### Exercise task:
Reproduce only this part of the listing: the line with "carried.location, carried.rotation_quaternion = m.translation, q", plus every line after it through the last.

### Information shown:
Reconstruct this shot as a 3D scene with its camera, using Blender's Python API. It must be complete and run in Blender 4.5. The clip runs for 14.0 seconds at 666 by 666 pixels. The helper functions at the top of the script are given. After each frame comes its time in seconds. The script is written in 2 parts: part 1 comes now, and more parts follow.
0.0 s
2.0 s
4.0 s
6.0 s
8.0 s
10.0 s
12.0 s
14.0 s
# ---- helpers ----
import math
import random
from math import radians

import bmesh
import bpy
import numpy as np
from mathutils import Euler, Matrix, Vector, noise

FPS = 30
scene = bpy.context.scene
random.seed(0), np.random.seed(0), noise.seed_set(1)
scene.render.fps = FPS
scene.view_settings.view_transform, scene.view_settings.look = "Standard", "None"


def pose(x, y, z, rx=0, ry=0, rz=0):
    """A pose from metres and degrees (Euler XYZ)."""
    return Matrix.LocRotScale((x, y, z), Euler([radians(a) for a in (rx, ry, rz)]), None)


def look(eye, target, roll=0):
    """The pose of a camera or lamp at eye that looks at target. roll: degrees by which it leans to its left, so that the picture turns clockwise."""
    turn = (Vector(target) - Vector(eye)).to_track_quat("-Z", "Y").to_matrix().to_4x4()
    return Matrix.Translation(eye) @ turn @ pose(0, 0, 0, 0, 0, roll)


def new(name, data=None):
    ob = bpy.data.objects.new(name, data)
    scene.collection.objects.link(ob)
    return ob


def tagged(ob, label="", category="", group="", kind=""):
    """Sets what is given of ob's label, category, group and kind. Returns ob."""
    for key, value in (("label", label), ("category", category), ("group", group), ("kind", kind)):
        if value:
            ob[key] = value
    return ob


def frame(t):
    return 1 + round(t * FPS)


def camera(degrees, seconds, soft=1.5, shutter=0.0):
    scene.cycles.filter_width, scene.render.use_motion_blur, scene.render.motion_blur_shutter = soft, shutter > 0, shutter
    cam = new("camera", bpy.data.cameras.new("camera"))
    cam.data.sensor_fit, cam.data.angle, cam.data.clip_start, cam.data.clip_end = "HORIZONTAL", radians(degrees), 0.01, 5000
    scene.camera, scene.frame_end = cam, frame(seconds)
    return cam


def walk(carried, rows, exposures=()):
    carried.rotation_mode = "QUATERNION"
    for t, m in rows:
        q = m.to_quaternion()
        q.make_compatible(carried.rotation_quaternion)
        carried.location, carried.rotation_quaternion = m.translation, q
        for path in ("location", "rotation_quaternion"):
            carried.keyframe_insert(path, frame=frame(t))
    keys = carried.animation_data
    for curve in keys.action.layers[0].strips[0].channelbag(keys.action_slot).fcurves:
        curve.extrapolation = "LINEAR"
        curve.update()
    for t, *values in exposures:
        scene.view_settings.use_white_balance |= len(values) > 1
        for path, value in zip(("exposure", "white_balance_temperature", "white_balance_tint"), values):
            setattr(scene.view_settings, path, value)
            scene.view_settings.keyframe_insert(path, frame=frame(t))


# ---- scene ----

### Task solution:
        carried.location, carried.rotation_quaternion = m.translation, q
        for path in ("location", "rotation_quaternion"):
            carried.keyframe_insert(path, frame=frame(t))
    keys = carried.animation_data
    for curve in keys.action.layers[0].strips[0].channelbag(keys.action_slot).fcurves:
        curve.extrapolation = "LINEAR"
        curve.update()
    for t, *values in exposures:
        scene.view_settings.use_white_balance |= len(values) > 1
        for path, value in zip(("exposure", "white_balance_temperature", "white_balance_tint"), values):
            setattr(scene.view_settings, path, value)
            scene.view_settings.keyframe_insert(path, frame=frame(t))


# ---- scene ----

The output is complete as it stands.